Much of the foreign policy discussion relies on estimating the strength of enemies and allies correctly. Yet, experts and pundits rarely question how assessments of military capabilities are made. That is deeply problematic, as most popular methodologies to account for state power are flawed.
The most widespread indicator of economic power is gross domestic product (GDP). GDP rankings place the United States as the number one power and China second. Looking at the daily news, this ranking makes sense. However, representing wealth by GDP numbers in nominal U.S. dollars creates empirical anomalies. Number three is Germany, and number four is Japan. But few would classify these two countries as great powers despite their big GDPs. Meanwhile, that Russia’s GDP resembles Spain’s or Italy’s is a widespread cliché. But Russia makes global headlines daily, not Spain.
According to GDP data in nominal dollars, Russia’s economy collapsed in 2014. But in Russian rubles, the GDP barely budged. This discrepancy is, in fact, due to changes in the dollar-ruble exchange rate. There was no economic collapse. That would be an issue for the economists alone if security experts did not use nominal dollar data to count military spending.
In 2013, the exchange rate was around 1 dollar for 32 rubles. But the dollar-ruble exchange rate felt drastically after 2014. Hence, Russian military spending looked smaller after 2014, but it did not change much in real terms. For instance, Moscow’s military expenditures in 2020 represented only around 62 billion dollars at the 2020 exchange rate. However, at the 2013 rate, it would have represented around 140 billion.
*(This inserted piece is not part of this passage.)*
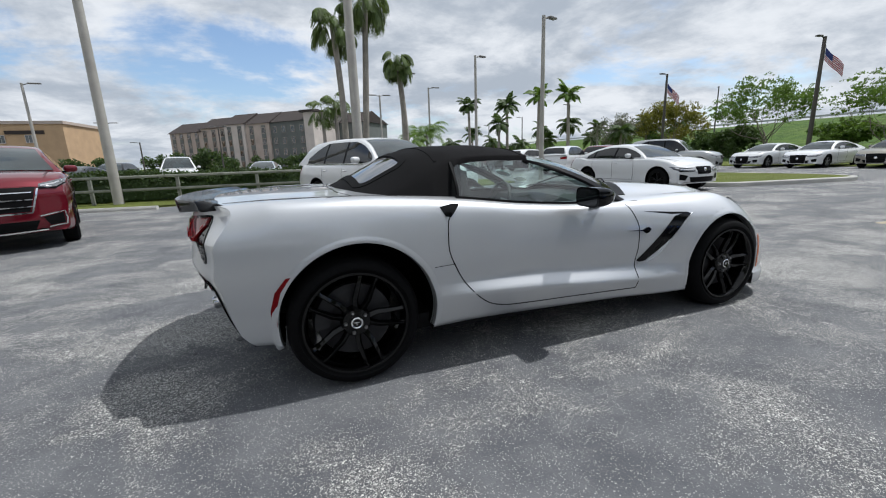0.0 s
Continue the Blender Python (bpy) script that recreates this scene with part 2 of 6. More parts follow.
SILVER_REFLECTOR = material("lamp_reflector", (0.40, 0.405, 0.415), 0.28, 0.6, grain=0.2, grain_scale=60)
CAR_LAMP = material("lamp_lens", (0.15, 0.155, 0.165), 0.12, 0.4, coat=1.0, grain=0.25, grain_scale=30)
SCREEN_GLASS = material("windscreen_glass", (0.026, 0.036, 0.038), 0.03, spec=0.85, coat=0.25, blot=0.6, blot_scale=2.0)
LEATHER = material("black_leather", (0.030, 0.030, 0.031), 0.55, bump=0.15, bump_scale=300, blot=0.2)
WHITE_PAPER = material("white_paper", (0.78, 0.78, 0.76), 0.6, blot=0.03)
PLATE_WHITE = material("plate_white", (0.84, 0.86, 0.90), 0.35, coat=0.4, blot=0.03)
PLATE_BLUE = material("plate_lettering", (0.06, 0.13, 0.27), 0.5)
CONCRETE = material("concrete_kerb", (0.42, 0.41, 0.385), 0.85, grain=0.18, grain_scale=90, blot=0.25, blot_scale=1.3, bump=0.25, bump_scale=120, rand=0.08)
WHITE_MARK = material("white_road_paint", (0.62, 0.62, 0.59), 0.7, grain=0.2, grain_scale=70, blot=0.2, blot_scale=2)
YELLOW_MARK = material("yellow_road_paint", (0.38, 0.315, 0.20), 0.7, grain=0.4, grain_scale=50, blot=0.3, blot_scale=1.5)
GRASS = grass_material("lawn", (0.150, 0.205, 0.034), (0.22, 0.245, 0.062), (0.155, 0.180, 0.046))
BANK_GRASS = grass_material("bank_grass", (0.062, 0.120, 0.016), (0.115, 0.165, 0.030), (0.034, 0.070, 0.012), ((0.10, 8), (0.9, 10), (6.0, 6)))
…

Nevertheless, more comprehensive is not always better. International Relations scholars often use the Composite Index of National Capability (CINC), which encompasses military personnel and expenditures, total and urban population, energy consumption, and iron and steel production. However, implicit assumptions underlying the CINC question its relevance. For instance, do urban population and steel production matter much during a short war? Furthermore, the CINC produces power rankings that seem at odds with commonly accepted rankings. For instance, according to the CINC, China has been the first world power since 1996, the heyday of America’s ‘unipolar moment.’
Many have devised creative ways to remedy the power measurement predicament, but all these methods have strengths and flaws.
Alternatively, purchasing power parity (PPP) exchange rates can help correct the distorting effect of nominal dollar data and account for price differences among countries. Indeed, using a PPP methodology, some adjusted Chinese military expenditures to account for labor costs and found them to rise above 467 billion dollars in 2017. Based on PPP calculations, experts have assessed Russia to have spent 200 billion in 2019. Former U.S. Joint Chiefs Chairman Mark Milley came up with similar figures, confirming that government officials use PPP numbers, too.
In a book published last year, I used World Bank data to check the evolution of PPP defense spending in Asia and Europe between 2008 and 2020. My numbers for China and Russia are slightly lower than those just mentioned, but the World Bank’s data relies on self-reported military budgets. Still, it suggests that Russia spends over two times more money on defense than any single European major power. For instance, in 2020, it spent around as much as France, Germany, and the United Kingdom combined. In Asia, China’s military budget is many times bigger than that of any other regional power except India. Japanese, Indian, and South Korean expenditures put together barely approach China’s.
Nevertheless, the PPP methodology has its problems, too. PPP figures overestimate the defense spending of states that rely heavily on imported weapons (like India or Saudi Arabia). In addition, publicly available PPP data are based on civilian goods’ prices, which may not be a good proxy for the prices of military equipment and labor.
The more exhaustive and comprehensive the indicator, the more implicit assumptions you will find. However, seemingly straightforward indicators like military spending are anything but. Some go around by bean-counting weapons, but this is no panacea. It can be biased toward quantity over quality. One could fall back on campaign analysis, but it is another world of complexity.
In conclusion, there is no definitive answer on how to account for military power. Policymakers and experts must stay aware that all methodologies have their flaws. Therefore, any discussion or study whose conclusions are based on counting military spending should be taken with a grain of salt.
For instance, whether you believe that Russia has the military budget of Britain or that of Western Europe combined will matter tremendously to your understanding of Russian policies. In traditional dollar numbers, Russia’s decision to invade Ukraine and then challenge the vastly superior West can appear a dangerous bet by a mere “regional power,” to quote Barack Obama. Using PPP figures, its decision to attack and mobilize for a long war against the collective West looks far less risky. Similarly, whether you see the United States spending as much as the nine next powers combined or China and Russia already outspending Washington significantly will profoundly influence your views of world politics.